Cartier
- Category: Serif
- Classification: Old Style
- Designers: Carl Dair Rod McDonald (digital redesign)
- Foundry: Mono Lino Monotype
- Variations: Raleigh Cartier Book

= Cartier (typeface) =

Cartier is a family of serif old style typefaces designed in 1967 by Carl Dair, who was commissioned by the Governor General of Canada-in-Council to create a new and distinctively Canadian typeface. The typeface was named for the explorer Jacques Cartier and dedicated to the Canadian people. The first proof of Cartier (in Roman and Italic faces) was published as "the first Canadian type for text composition" to mark the centenary of Canadian Confederation. The typeface was used to set the Canadian Charter of Rights and Freedoms.

In 1977 a revival of Cartier was produced under the name Raleigh by Robert Norton.

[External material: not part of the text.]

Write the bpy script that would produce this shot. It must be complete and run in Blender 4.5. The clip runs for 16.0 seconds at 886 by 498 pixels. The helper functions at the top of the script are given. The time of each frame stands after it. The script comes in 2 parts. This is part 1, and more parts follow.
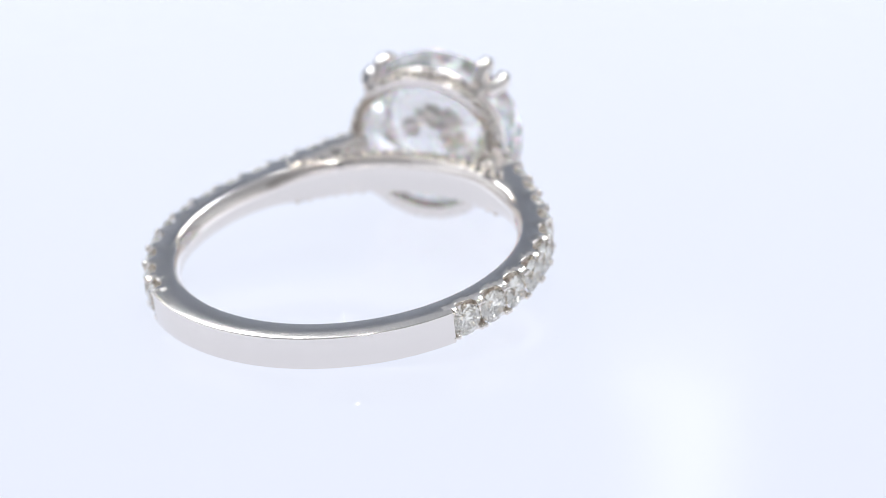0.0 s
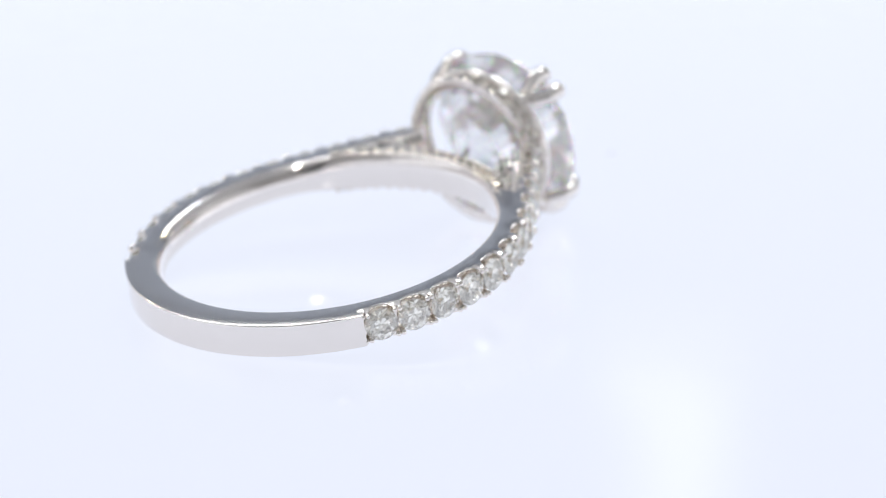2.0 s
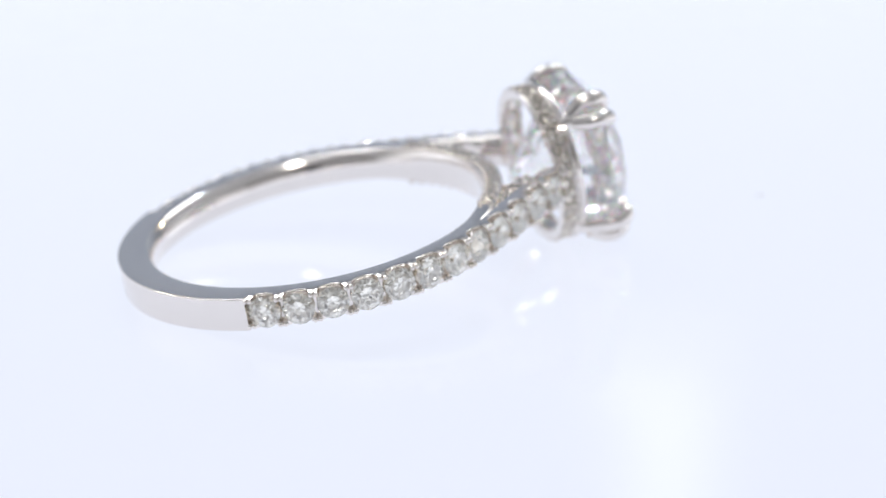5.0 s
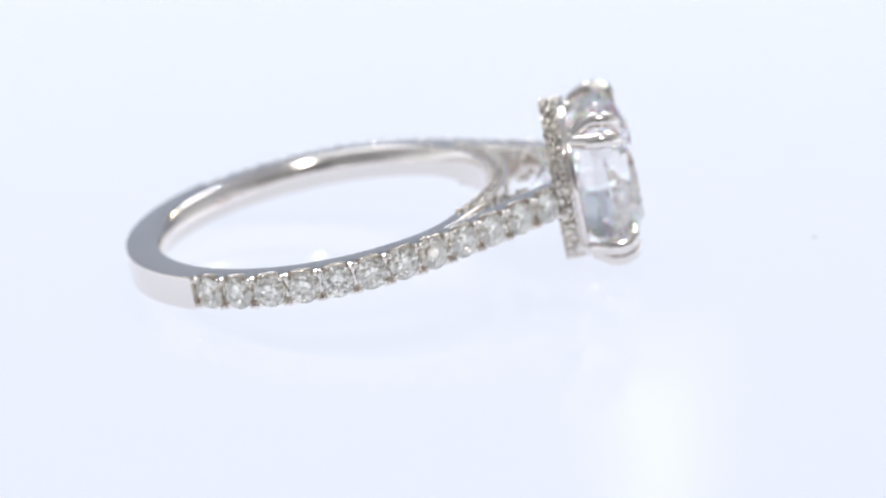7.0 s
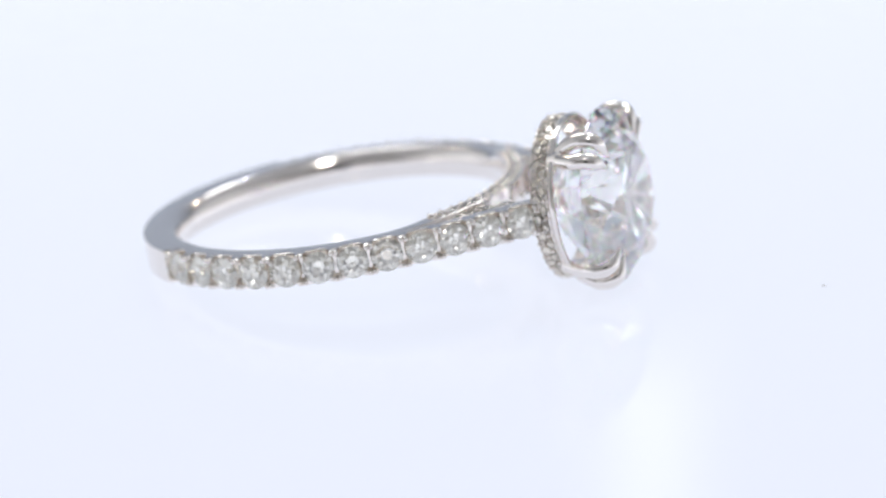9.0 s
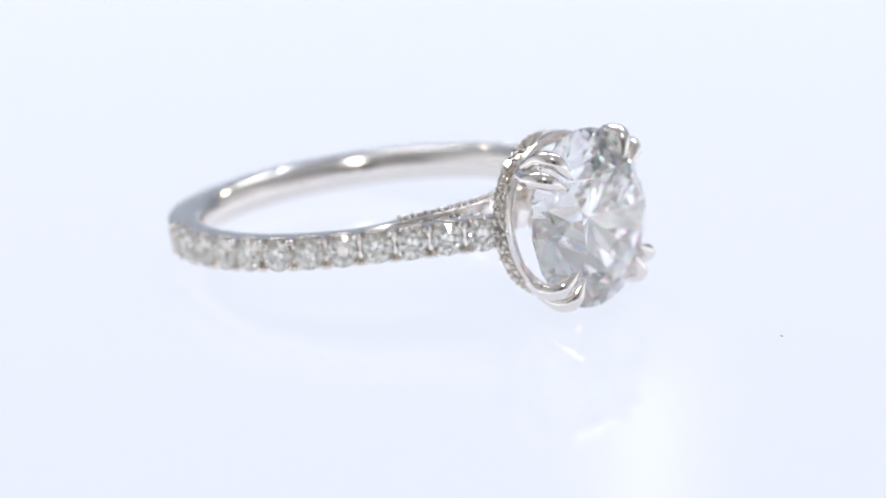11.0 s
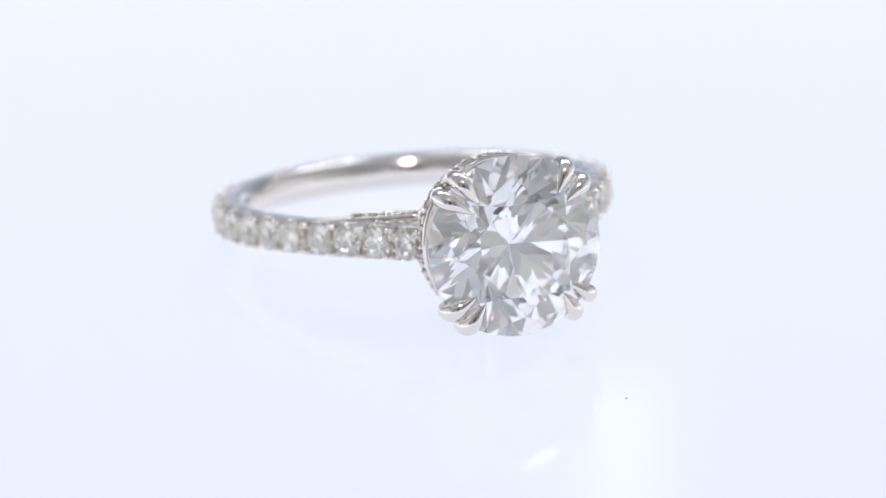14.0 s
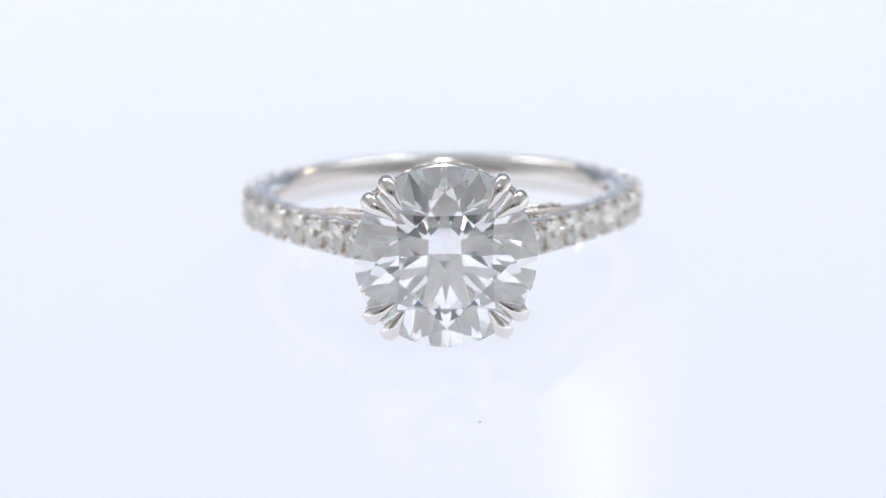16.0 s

This typeface was later redesigned by Canadian typographer Rod McDonald in a digital format as Cartier Book. McDonald's Cartier family removed inconsistencies in the baseline weight, and streamlined the stroke angles to enforce a strong horizontal flow. His work was a form of homage to the validity of Dair's original design, which was incomplete and plagued with weight, stroke, and grid issues because Dair insisted that the type foundry not refine the face.